PROBLEM TO WORK ON - Pull every line containing "name" out of the material below.

RECORDED DATA -
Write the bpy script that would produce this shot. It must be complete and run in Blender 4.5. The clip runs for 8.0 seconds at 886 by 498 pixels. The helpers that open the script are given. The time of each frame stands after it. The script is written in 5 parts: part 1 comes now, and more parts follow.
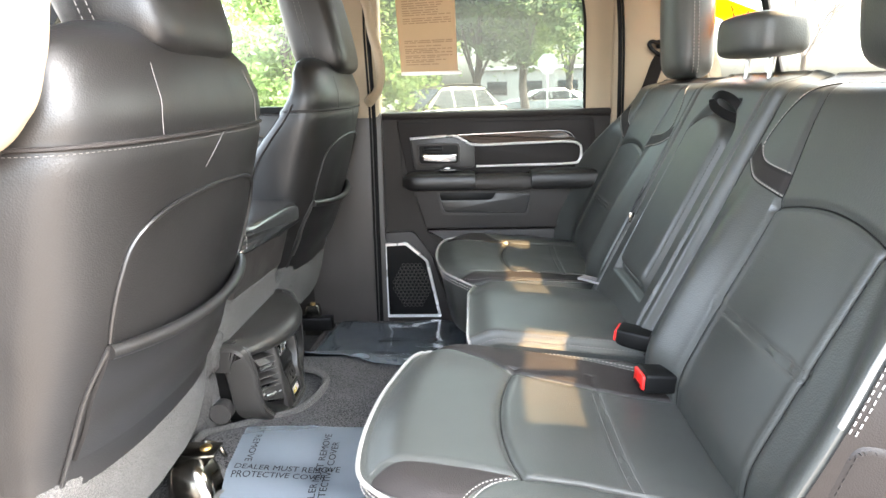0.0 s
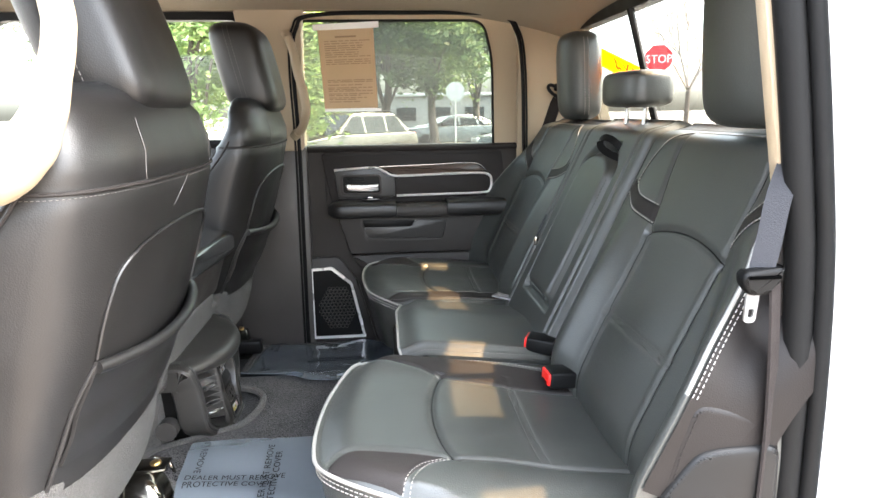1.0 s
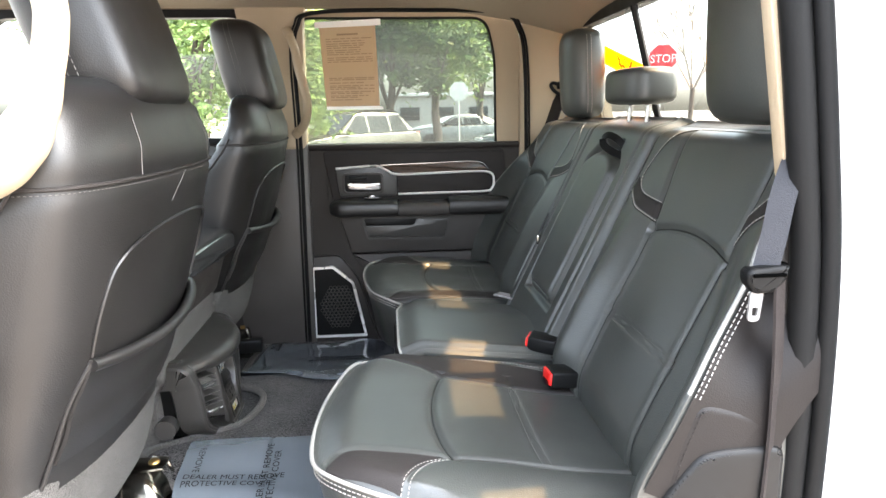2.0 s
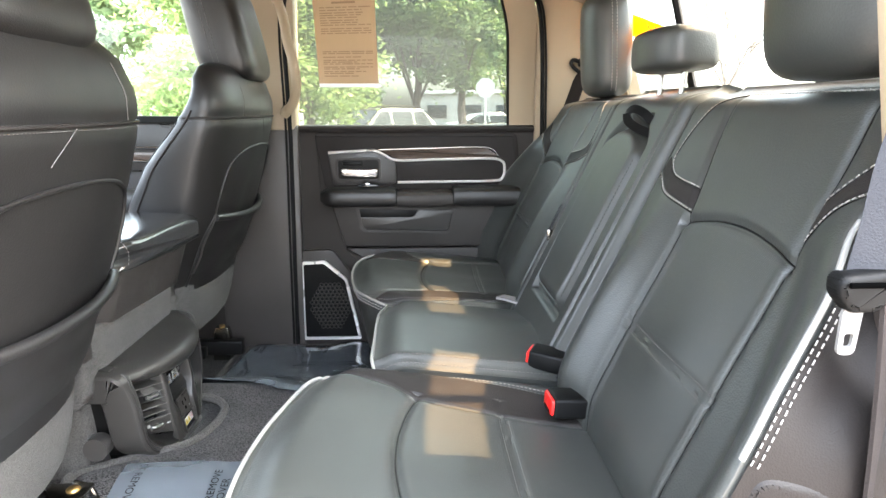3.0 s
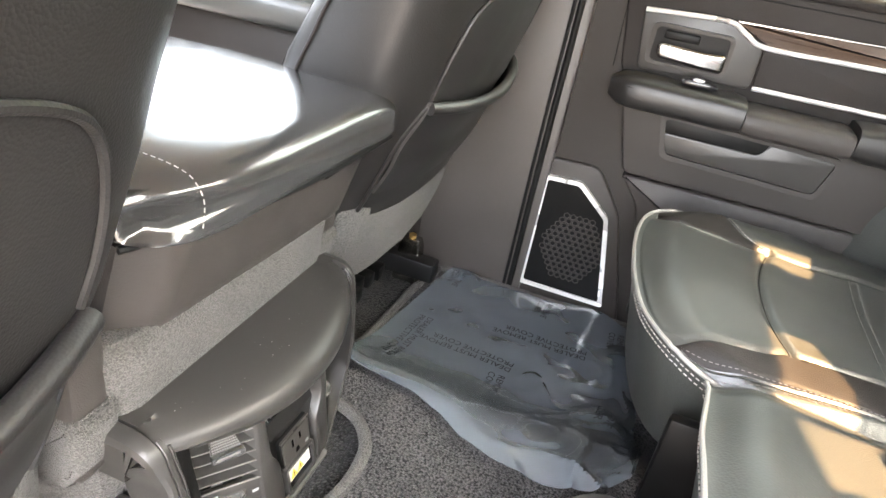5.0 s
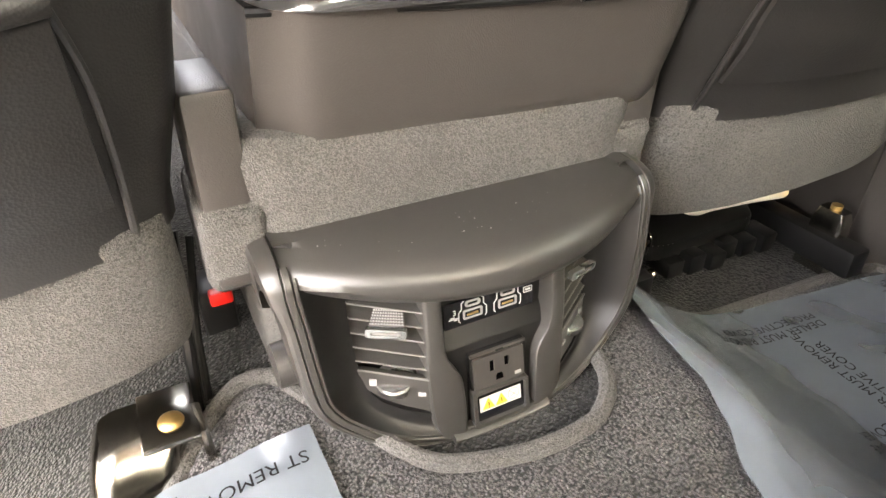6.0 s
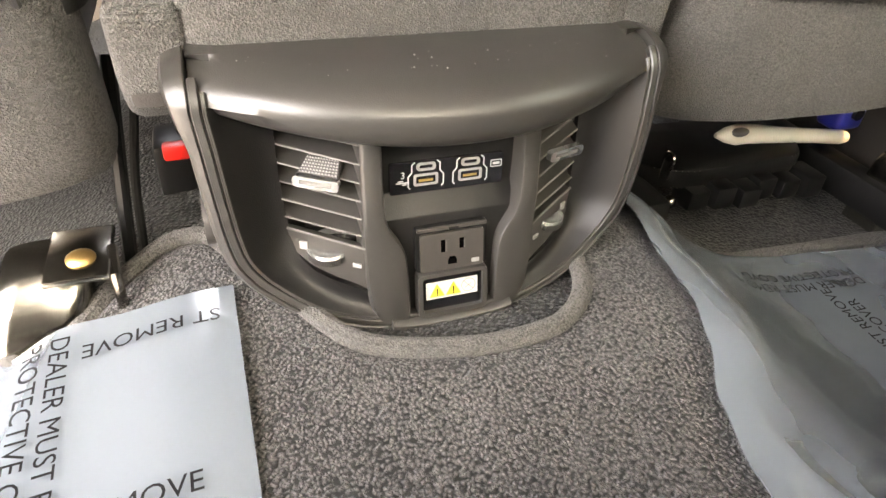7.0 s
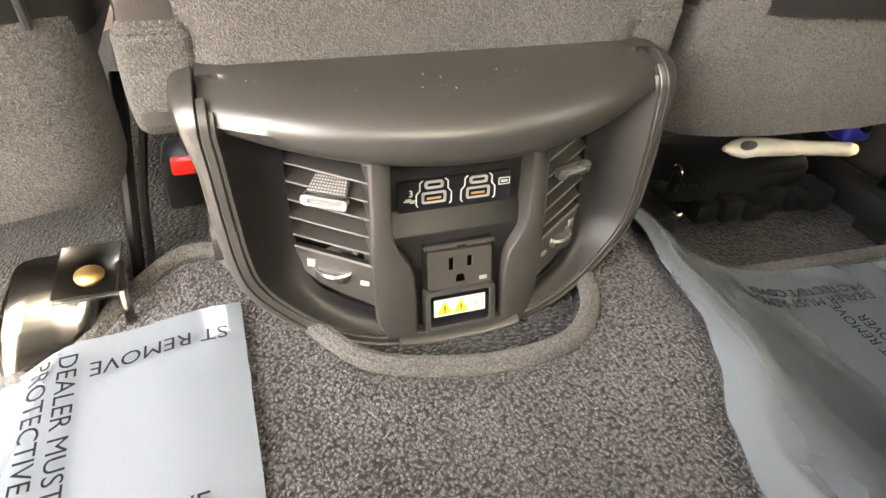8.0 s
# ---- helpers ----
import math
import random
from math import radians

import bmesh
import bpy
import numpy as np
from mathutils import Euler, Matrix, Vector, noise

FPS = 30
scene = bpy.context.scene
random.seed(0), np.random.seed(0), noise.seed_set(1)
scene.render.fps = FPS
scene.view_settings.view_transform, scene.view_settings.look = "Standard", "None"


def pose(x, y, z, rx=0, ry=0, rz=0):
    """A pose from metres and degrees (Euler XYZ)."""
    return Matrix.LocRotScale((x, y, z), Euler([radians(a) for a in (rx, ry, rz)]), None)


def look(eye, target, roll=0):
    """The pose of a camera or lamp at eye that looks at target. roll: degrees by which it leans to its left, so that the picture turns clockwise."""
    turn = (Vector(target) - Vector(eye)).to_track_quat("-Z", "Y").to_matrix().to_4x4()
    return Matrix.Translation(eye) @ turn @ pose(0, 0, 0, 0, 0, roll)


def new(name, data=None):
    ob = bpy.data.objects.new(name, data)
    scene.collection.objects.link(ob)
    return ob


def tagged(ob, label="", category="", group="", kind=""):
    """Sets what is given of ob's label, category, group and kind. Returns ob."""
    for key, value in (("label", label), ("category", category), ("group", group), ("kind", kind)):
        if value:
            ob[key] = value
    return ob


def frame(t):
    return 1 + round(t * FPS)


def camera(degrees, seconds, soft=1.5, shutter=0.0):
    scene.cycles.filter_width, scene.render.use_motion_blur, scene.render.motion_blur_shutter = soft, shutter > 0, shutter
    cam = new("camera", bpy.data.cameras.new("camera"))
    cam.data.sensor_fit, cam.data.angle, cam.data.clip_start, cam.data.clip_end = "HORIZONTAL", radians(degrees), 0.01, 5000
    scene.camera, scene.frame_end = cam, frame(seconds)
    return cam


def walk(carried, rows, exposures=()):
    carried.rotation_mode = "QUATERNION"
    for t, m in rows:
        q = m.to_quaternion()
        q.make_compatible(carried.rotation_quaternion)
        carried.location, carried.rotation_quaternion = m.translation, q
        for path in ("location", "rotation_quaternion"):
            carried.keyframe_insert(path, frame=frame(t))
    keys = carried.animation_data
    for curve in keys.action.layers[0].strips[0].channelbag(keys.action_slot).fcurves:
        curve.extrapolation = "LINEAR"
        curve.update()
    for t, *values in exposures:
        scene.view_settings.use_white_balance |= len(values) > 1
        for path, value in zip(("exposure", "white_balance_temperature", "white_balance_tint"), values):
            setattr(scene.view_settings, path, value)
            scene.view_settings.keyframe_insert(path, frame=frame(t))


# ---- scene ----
cam = camera(69.49, 8.0)
# seconds, eye and target in metres, roll in degrees
PATH = [
    (0, (0.106, -0.557, 0.808), (0.004, 1.379, 0.318), -1.6),
    (0.2, (0.09, -0.603, 0.82), (0.122, 1.345, 0.366), -1.3),
    (0.5, (0.087, -0.671, 0.837), (0.217, 1.279, 0.412), -1.2),
    (1, (0.072, -0.714, 0.845), (0.247, 1.233, 0.422), -0.9),
    (1.5, (0.075, -0.712, 0.842), (0.244, 1.236, 0.42), -0.9),
    (2.8, (0.114, -0.593, 0.814), (0.24, 1.357, 0.389), -0.3),
    (3, (0.165, -0.487, 0.781), (0.251, 1.465, 0.354), -0.1),
    (3.5, (0.214, -0.306, 0.773), (0.24, 1.634, 0.286), 1.4),
    (4, (0.176, -0.203, 0.735), (0.126, 1.73, 0.222), 3.5),
    (4.5, (0.046, 0.071, 0.729), (-0.146, 1.934, 0.027), 5.9),
    (5, (-0.046, 0.259, 0.765), (-0.51, 1.955, -0.188), 10.1),
    (5.2, (-0.045, 0.323, 0.753), (-0.782, 1.882, -0.26), 8.7),
    (6.3, (0.066, 0.529, 0.531), (-1.484, 1.134, -0.578), 0.0),
    (6.5, (0.067, 0.547, 0.502), (-1.467, 1.136, -0.638), 1.4),
    (7, (0.059, 0.578, 0.494), (-1.435, 1.17, -0.696), 4.0),
    (7.5, (0.053, 0.582, 0.498), (-1.461, 1.153, -0.678), 3.7),
    (8, (0.052, 0.578, 0.501), (-1.457, 1.157, -0.678), 3.8),
]
walk(cam, [(t, look(eye, target, roll)) for t, eye, target, roll in PATH],
     [(0, 5.66, 6500, 8), (0.5, 5.42, 6500, 8), (1.5, 5.06, 6500, 8), (3.0, 5.6, 6500, 8), (3.5, 5.87, 6500, 8), (4.0, 6.1, 6600, 9), (5.2, 6.65, 7300, 12), (6.3, 6.75, 8000, 13), (8, 6.75, 8100, 13)])

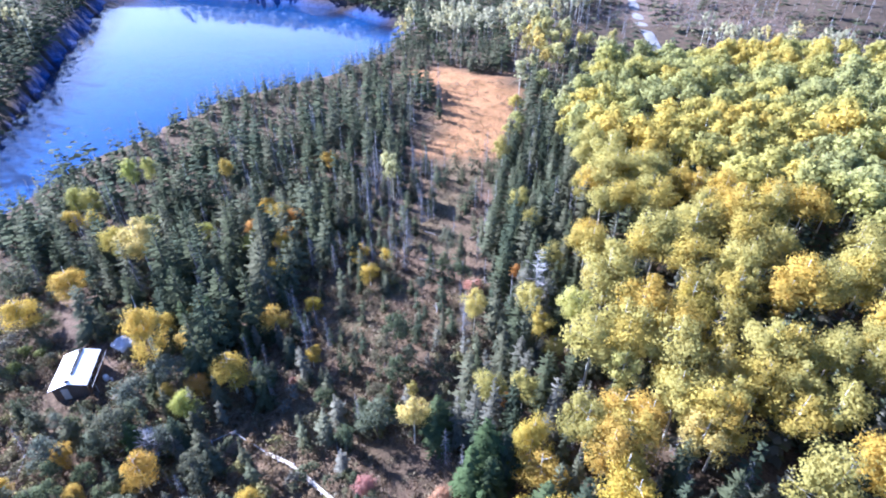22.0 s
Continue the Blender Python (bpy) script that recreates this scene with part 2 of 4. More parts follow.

CORRECT RESPONSE -
def new(name, data=None):
    ob = bpy.data.objects.new(name, data)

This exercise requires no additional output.